Problem requirements: Quote, verbatim, all material below, without pictures.

***

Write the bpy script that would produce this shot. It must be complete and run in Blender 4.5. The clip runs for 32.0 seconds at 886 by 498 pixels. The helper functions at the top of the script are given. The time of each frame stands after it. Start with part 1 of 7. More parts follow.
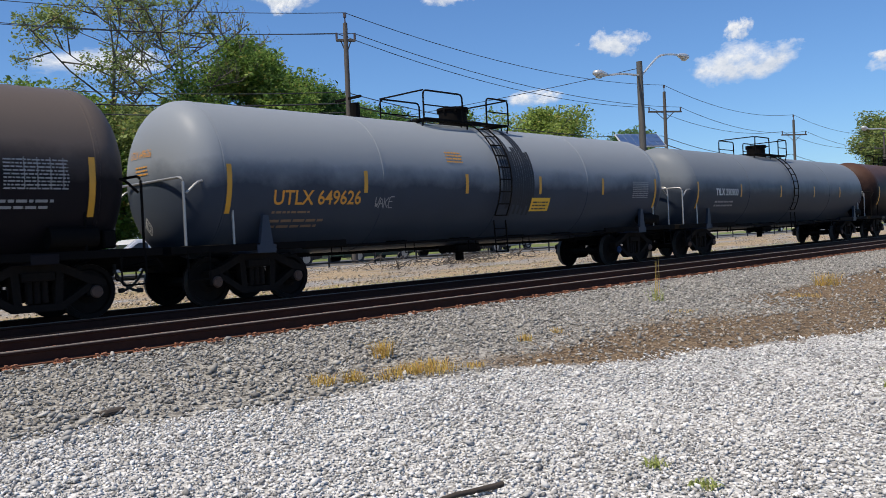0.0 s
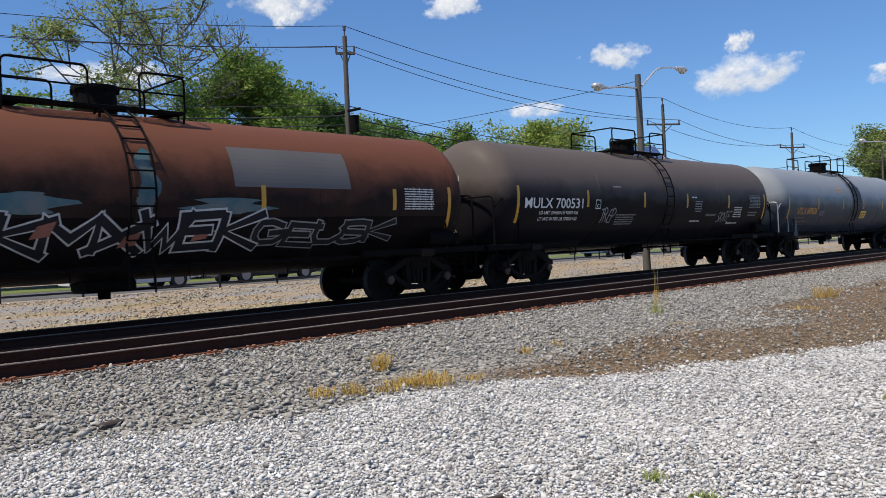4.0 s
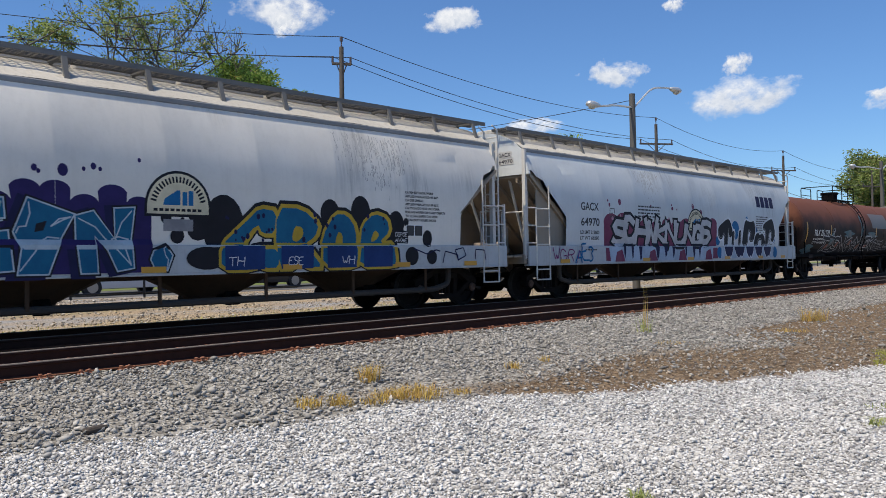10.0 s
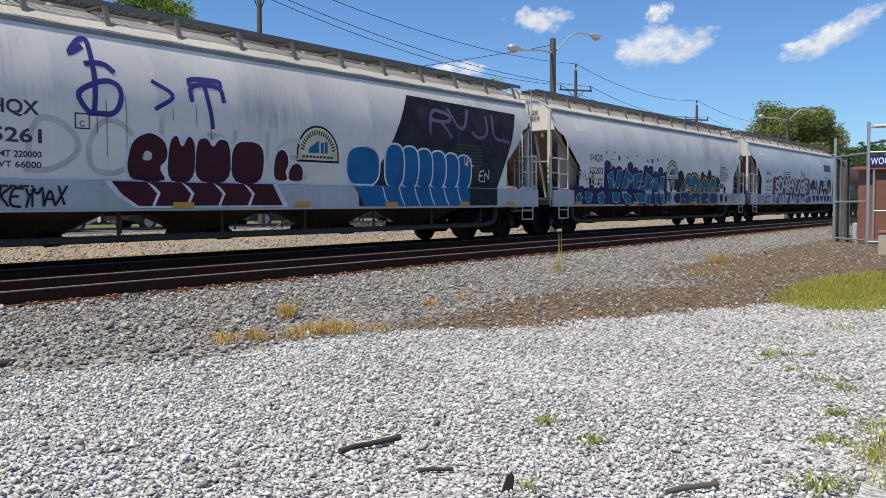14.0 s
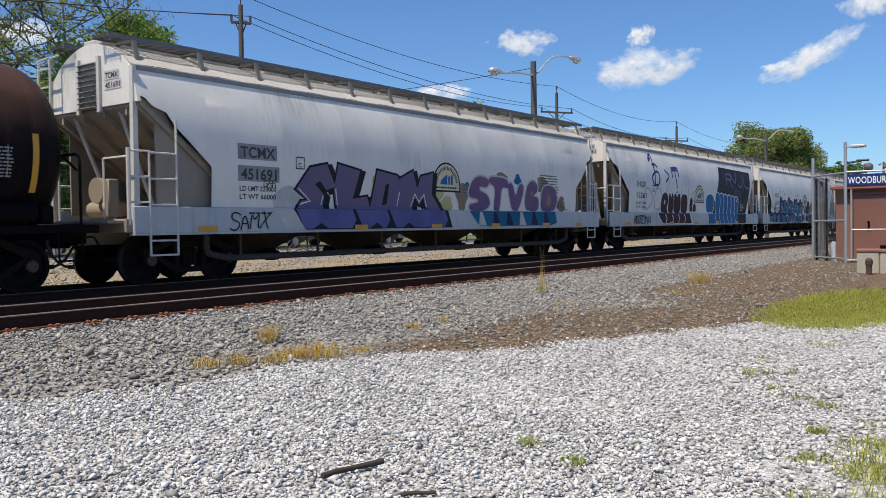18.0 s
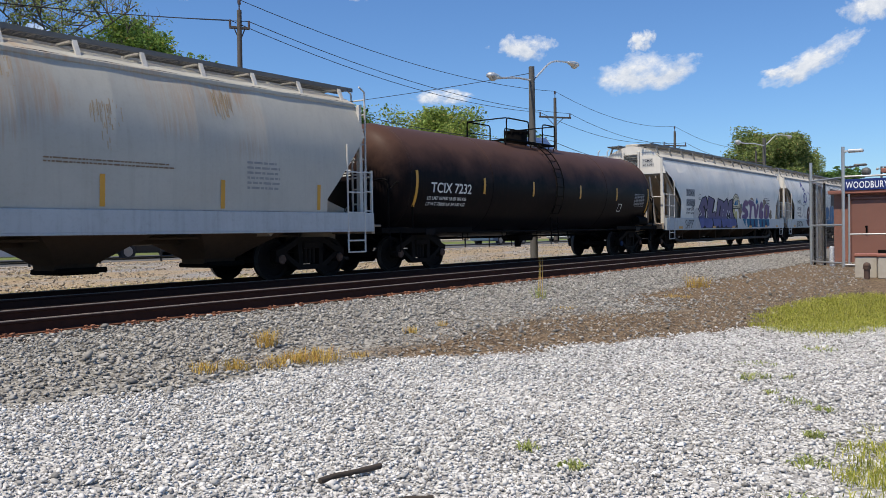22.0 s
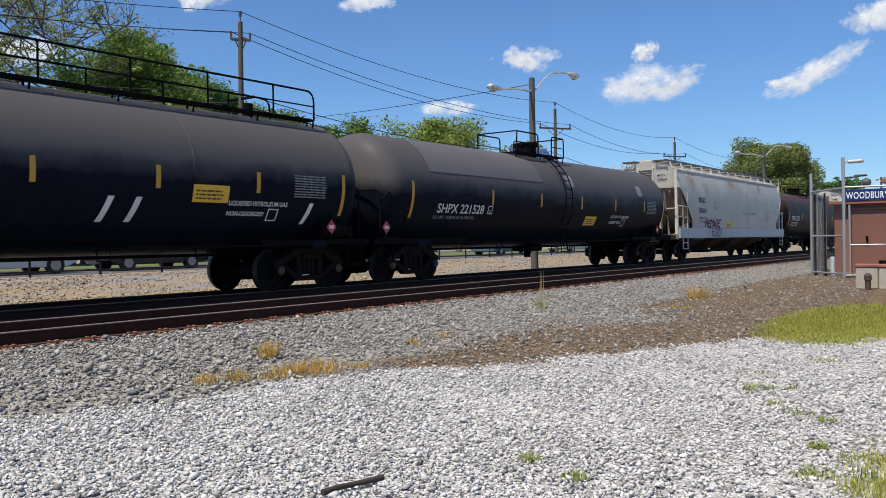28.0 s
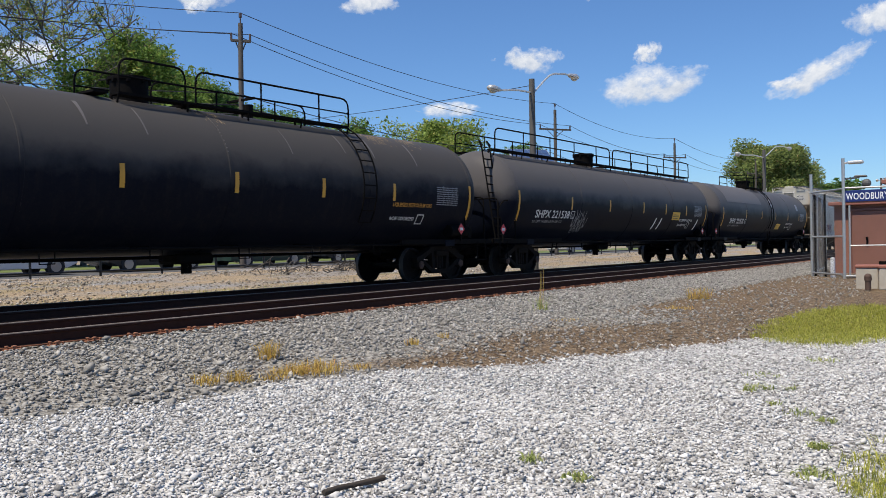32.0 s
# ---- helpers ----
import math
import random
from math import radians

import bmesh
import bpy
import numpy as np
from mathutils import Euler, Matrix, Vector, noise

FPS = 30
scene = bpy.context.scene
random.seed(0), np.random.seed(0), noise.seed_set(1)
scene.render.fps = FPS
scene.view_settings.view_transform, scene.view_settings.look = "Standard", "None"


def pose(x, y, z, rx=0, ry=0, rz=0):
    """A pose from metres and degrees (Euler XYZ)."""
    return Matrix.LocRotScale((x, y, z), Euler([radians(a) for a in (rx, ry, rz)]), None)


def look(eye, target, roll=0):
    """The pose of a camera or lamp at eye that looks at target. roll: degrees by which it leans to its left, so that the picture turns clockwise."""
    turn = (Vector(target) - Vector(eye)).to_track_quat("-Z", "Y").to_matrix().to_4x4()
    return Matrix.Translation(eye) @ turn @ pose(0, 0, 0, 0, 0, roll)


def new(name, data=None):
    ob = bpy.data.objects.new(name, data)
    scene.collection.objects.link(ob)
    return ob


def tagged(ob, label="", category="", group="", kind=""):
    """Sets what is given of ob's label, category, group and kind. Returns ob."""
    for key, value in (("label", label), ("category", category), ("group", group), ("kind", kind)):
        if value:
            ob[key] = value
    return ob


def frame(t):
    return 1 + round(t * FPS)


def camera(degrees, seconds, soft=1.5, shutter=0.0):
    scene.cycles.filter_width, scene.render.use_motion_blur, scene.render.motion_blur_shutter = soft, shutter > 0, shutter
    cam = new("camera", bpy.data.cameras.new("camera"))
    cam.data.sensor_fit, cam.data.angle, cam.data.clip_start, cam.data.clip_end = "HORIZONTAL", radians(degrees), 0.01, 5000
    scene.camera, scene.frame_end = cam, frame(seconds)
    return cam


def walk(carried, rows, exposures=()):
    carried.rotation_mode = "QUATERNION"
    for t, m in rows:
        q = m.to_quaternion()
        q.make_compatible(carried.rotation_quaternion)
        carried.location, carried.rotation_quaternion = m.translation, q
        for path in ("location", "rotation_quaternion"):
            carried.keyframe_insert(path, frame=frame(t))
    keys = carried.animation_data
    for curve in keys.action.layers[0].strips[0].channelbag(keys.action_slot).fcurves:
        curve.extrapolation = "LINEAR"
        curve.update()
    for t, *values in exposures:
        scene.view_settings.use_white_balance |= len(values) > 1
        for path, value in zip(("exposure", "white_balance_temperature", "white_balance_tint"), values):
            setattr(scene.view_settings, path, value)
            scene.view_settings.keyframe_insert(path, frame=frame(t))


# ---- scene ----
# the view: seconds, eye x, y, z, bearing from the across-track line, tilt, lean (degrees)
VIEW = [
    (0.0, 0.079, 0.089, 1.033, 46.40, -0.74, -2.77),
    (0.5, 0.078, 0.090, 1.034, 46.46, -0.68, -2.72),
    (1.0, 0.077, 0.091, 1.032, 46.47, -0.65, -2.73),
    (1.5, 0.077, 0.093, 1.034, 46.49, -0.66, -2.67),
    (2.0, 0.079, 0.089, 1.039, 46.46, -0.66, -2.68),
    (2.5, 0.078, 0.087, 1.040, 46.46, -0.63, -2.68),
    (3.0, 0.079, 0.084, 1.039, 46.46, -0.16, -2.85),
    (3.5, 0.076, 0.085, 1.031, 46.47, -0.08, -2.76),
    (5.5, 0.074, 0.088, 1.038, 46.53, 0.96, -3.04),
    (6.0, 0.077, 0.086, 1.036, 46.36, 1.07, -3.13),
    (6.5, 0.076, 0.085, 1.032, 46.28, 0.98, -3.19),
    (7.0, 0.077, 0.086, 1.033, 46.25, 0.90, -3.21),
    (7.5, 0.075, 0.087, 1.032, 46.26, 0.95, -3.22),
    (8.0, 0.065, 0.088, 1.026, 46.52, 0.95, -2.84),
    (8.5, 0.062, 0.087, 1.024, 47.01, 0.94, -1.89),
    (9.0, 0.066, 0.085, 1.028, 47.17, 0.94, -1.35),
    (9.5, 0.068, 0.087, 1.037, 47.17, 0.95, -1.19),
    (10.0, 0.068, 0.088, 1.036, 47.17, 0.95, -1.16),
    (10.5, 0.066, 0.090, 1.035, 47.20, 0.96, -1.17),
    (11.0, 0.063, 0.092, 1.034, 47.20, 0.96, -1.12),
    (11.5, 0.061, 0.087, 1.038, 47.21, 0.98, -1.16),
    (12.0, 0.054, 0.083, 1.022, 47.61, 0.95, -1.13),
    (12.5, 0.048, 0.072, 1.013, 48.62, 0.95, -1.14),
    (13.0, 0.033, 0.059, 1.000, 49.28, 0.66, -1.08),
    (13.5, 0.017, 0.030, 0.968, 50.52, -1.68, -0.50),
    (14.0, 0.022, 0.017, 0.967, 52.55, -2.94, -0.43),
    (14.5, 0.021, 0.015, 0.965, 53.33, -2.48, -0.76),
    (16.5, 0.021, 0.002, 0.972, 53.69, -2.18, -0.79),
    (17.0, 0.021, -0.001, 0.972, 53.69, -1.74, -0.88),
    (17.5, 0.018, -0.003, 0.973, 53.70, -1.51, -0.89),
    (18.0, 0.018, -0.003, 0.970, 53.69, -1.45, -0.90),
    (18.5, 0.019, -0.008, 0.971, 53.69, -1.34, -0.93),
    (19.0, 0.019, -0.009, 0.972, 53.73, -1.19, -0.91),
    (19.5, 0.016, -0.012, 0.969, 53.73, -1.19, -0.91),
    (20.0, 0.017, -0.012, 0.967, 53.72, -1.18, -0.93),
    (20.5, 0.020, -0.015, 0.972, 53.72, -1.20, -0.91),
    (21.0, 0.022, -0.018, 0.970, 53.77, -1.15, -0.99),
    (21.5, 0.018, -0.015, 0.968, 53.78, -1.13, -0.96),
    (22.0, 0.017, -0.011, 0.969, 53.79, -1.12, -0.93),
    (22.5, 0.016, -0.012, 0.971, 53.75, -1.11, -0.96),
    (23.0, 0.012, -0.010, 0.969, 53.77, -1.13, -0.91),
    (23.5, 0.009, -0.011, 0.968, 53.77, -1.11, -0.94),
    (24.0, 0.011, -0.011, 0.975, 53.74, -1.08, -0.93),
    (24.5, 0.011, -0.012, 0.977, 53.74, -0.68, -1.02),
    (25.0, 0.014, -0.011, 0.975, 53.77, -0.43, -0.99),
    (25.5, 0.011, -0.009, 0.973, 53.77, -0.41, -1.00),
    (27.5, 0.004, -0.003, 0.966, 53.77, -0.37, -1.04),
    (28.0, 0.008, -0.000, 0.968, 53.79, -0.38, -0.97),
    (28.5, 0.013, -0.001, 0.971, 53.78, -0.33, -1.01),
    (29.0, 0.011, -0.003, 0.969, 53.78, -0.32, -1.03),
    (29.5, 0.008, -0.004, 0.969, 53.78, -0.32, -1.02),
    (30.0, 0.002, -0.005, 0.966, 53.78, -0.31, -1.03),
    (30.5, 0.001, -0.003, 0.965, 53.79, -0.31, -1.02),
    (31.0, 0.001, -0.005, 0.964, 53.78, -0.29, -1.02),
    (31.5, 0.001, -0.003, 0.963, 53.78, -0.28, -0.99),
    (32.0, -0.000, -0.000, 0.965, 53.79, -0.30, -1.01),
]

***

Exercise result:
Write the bpy script that would produce this shot. It must be complete and run in Blender 4.5. The clip runs for 32.0 seconds at 886 by 498 pixels. The helper functions at the top of the script are given. The time of each frame stands after it. Start with part 1 of 7. More parts follow.
0.0 s
4.0 s
10.0 s
14.0 s
18.0 s
22.0 s
28.0 s
32.0 s
# ---- helpers ----
import math
import random
from math import radians

import bmesh
import bpy
import numpy as np
from mathutils import Euler, Matrix, Vector, noise

FPS = 30
scene = bpy.context.scene
random.seed(0), np.random.seed(0), noise.seed_set(1)
scene.render.fps = FPS
scene.view_settings.view_transform, scene.view_settings.look = "Standard", "None"


def pose(x, y, z, rx=0, ry=0, rz=0):
    """A pose from metres and degrees (Euler XYZ)."""
    return Matrix.LocRotScale((x, y, z), Euler([radians(a) for a in (rx, ry, rz)]), None)


def look(eye, target, roll=0):
    """The pose of a camera or lamp at eye that looks at target. roll: degrees by which it leans to its left, so that the picture turns clockwise."""
    turn = (Vector(target) - Vector(eye)).to_track_quat("-Z", "Y").to_matrix().to_4x4()
    return Matrix.Translation(eye) @ turn @ pose(0, 0, 0, 0, 0, roll)


def new(name, data=None):
    ob = bpy.data.objects.new(name, data)
    scene.collection.objects.link(ob)
    return ob


def tagged(ob, label="", category="", group="", kind=""):
    """Sets what is given of ob's label, category, group and kind. Returns ob."""
    for key, value in (("label", label), ("category", category), ("group", group), ("kind", kind)):
        if value:
            ob[key] = value
    return ob


def frame(t):
    return 1 + round(t * FPS)


def camera(degrees, seconds, soft=1.5, shutter=0.0):
    scene.cycles.filter_width, scene.render.use_motion_blur, scene.render.motion_blur_shutter = soft, shutter > 0, shutter
    cam = new("camera", bpy.data.cameras.new("camera"))
    cam.data.sensor_fit, cam.data.angle, cam.data.clip_start, cam.data.clip_end = "HORIZONTAL", radians(degrees), 0.01, 5000
    scene.camera, scene.frame_end = cam, frame(seconds)
    return cam


def walk(carried, rows, exposures=()):
    carried.rotation_mode = "QUATERNION"
    for t, m in rows:
        q = m.to_quaternion()
        q.make_compatible(carried.rotation_quaternion)
        carried.location, carried.rotation_quaternion = m.translation, q
        for path in ("location", "rotation_quaternion"):
            carried.keyframe_insert(path, frame=frame(t))
    keys = carried.animation_data
    for curve in keys.action.layers[0].strips[0].channelbag(keys.action_slot).fcurves:
        curve.extrapolation = "LINEAR"
        curve.update()
    for t, *values in exposures:
        scene.view_settings.use_white_balance |= len(values) > 1
        for path, value in zip(("exposure", "white_balance_temperature", "white_balance_tint"), values):
            setattr(scene.view_settings, path, value)
            scene.view_settings.keyframe_insert(path, frame=frame(t))


# ---- scene ----
# the view: seconds, eye x, y, z, bearing from the across-track line, tilt, lean (degrees)
VIEW = [
    (0.0, 0.079, 0.089, 1.033, 46.40, -0.74, -2.77),
    (0.5, 0.078, 0.090, 1.034, 46.46, -0.68, -2.72),
    (1.0, 0.077, 0.091, 1.032, 46.47, -0.65, -2.73),
    (1.5, 0.077, 0.093, 1.034, 46.49, -0.66, -2.67),
    (2.0, 0.079, 0.089, 1.039, 46.46, -0.66, -2.68),
    (2.5, 0.078, 0.087, 1.040, 46.46, -0.63, -2.68),
    (3.0, 0.079, 0.084, 1.039, 46.46, -0.16, -2.85),
    (3.5, 0.076, 0.085, 1.031, 46.47, -0.08, -2.76),
    (5.5, 0.074, 0.088, 1.038, 46.53, 0.96, -3.04),
    (6.0, 0.077, 0.086, 1.036, 46.36, 1.07, -3.13),
    (6.5, 0.076, 0.085, 1.032, 46.28, 0.98, -3.19),
    (7.0, 0.077, 0.086, 1.033, 46.25, 0.90, -3.21),
    (7.5, 0.075, 0.087, 1.032, 46.26, 0.95, -3.22),
    (8.0, 0.065, 0.088, 1.026, 46.52, 0.95, -2.84),
    (8.5, 0.062, 0.087, 1.024, 47.01, 0.94, -1.89),
    (9.0, 0.066, 0.085, 1.028, 47.17, 0.94, -1.35),
    (9.5, 0.068, 0.087, 1.037, 47.17, 0.95, -1.19),
    (10.0, 0.068, 0.088, 1.036, 47.17, 0.95, -1.16),
    (10.5, 0.066, 0.090, 1.035, 47.20, 0.96, -1.17),
    (11.0, 0.063, 0.092, 1.034, 47.20, 0.96, -1.12),
    (11.5, 0.061, 0.087, 1.038, 47.21, 0.98, -1.16),
    (12.0, 0.054, 0.083, 1.022, 47.61, 0.95, -1.13),
    (12.5, 0.048, 0.072, 1.013, 48.62, 0.95, -1.14),
    (13.0, 0.033, 0.059, 1.000, 49.28, 0.66, -1.08),
    (13.5, 0.017, 0.030, 0.968, 50.52, -1.68, -0.50),
    (14.0, 0.022, 0.017, 0.967, 52.55, -2.94, -0.43),
    (14.5, 0.021, 0.015, 0.965, 53.33, -2.48, -0.76),
    (16.5, 0.021, 0.002, 0.972, 53.69, -2.18, -0.79),
    (17.0, 0.021, -0.001, 0.972, 53.69, -1.74, -0.88),
    (17.5, 0.018, -0.003, 0.973, 53.70, -1.51, -0.89),
    (18.0, 0.018, -0.003, 0.970, 53.69, -1.45, -0.90),
    (18.5, 0.019, -0.008, 0.971, 53.69, -1.34, -0.93),
    (19.0, 0.019, -0.009, 0.972, 53.73, -1.19, -0.91),
    (19.5, 0.016, -0.012, 0.969, 53.73, -1.19, -0.91),
    (20.0, 0.017, -0.012, 0.967, 53.72, -1.18, -0.93),
    (20.5, 0.020, -0.015, 0.972, 53.72, -1.20, -0.91),
    (21.0, 0.022, -0.018, 0.970, 53.77, -1.15, -0.99),
    (21.5, 0.018, -0.015, 0.968, 53.78, -1.13, -0.96),
    (22.0, 0.017, -0.011, 0.969, 53.79, -1.12, -0.93),
    (22.5, 0.016, -0.012, 0.971, 53.75, -1.11, -0.96),
    (23.0, 0.012, -0.010, 0.969, 53.77, -1.13, -0.91),
    (23.5, 0.009, -0.011, 0.968, 53.77, -1.11, -0.94),
    (24.0, 0.011, -0.011, 0.975, 53.74, -1.08, -0.93),
    (24.5, 0.011, -0.012, 0.977, 53.74, -0.68, -1.02),
    (25.0, 0.014, -0.011, 0.975, 53.77, -0.43, -0.99),
    (25.5, 0.011, -0.009, 0.973, 53.77, -0.41, -1.00),
    (27.5, 0.004, -0.003, 0.966, 53.77, -0.37, -1.04),
    (28.0, 0.008, -0.000, 0.968, 53.79, -0.38, -0.97),
    (28.5, 0.013, -0.001, 0.971, 53.78, -0.33, -1.01),
    (29.0, 0.011, -0.003, 0.969, 53.78, -0.32, -1.03),
    (29.5, 0.008, -0.004, 0.969, 53.78, -0.32, -1.02),
    (30.0, 0.002, -0.005, 0.966, 53.78, -0.31, -1.03),
    (30.5, 0.001, -0.003, 0.965, 53.79, -0.31, -1.02),
    (31.0, 0.001, -0.005, 0.964, 53.78, -0.29, -1.02),
    (31.5, 0.001, -0.003, 0.963, 53.78, -0.28, -0.99),
    (32.0, -0.000, -0.000, 0.965, 53.79, -0.30, -1.01),
]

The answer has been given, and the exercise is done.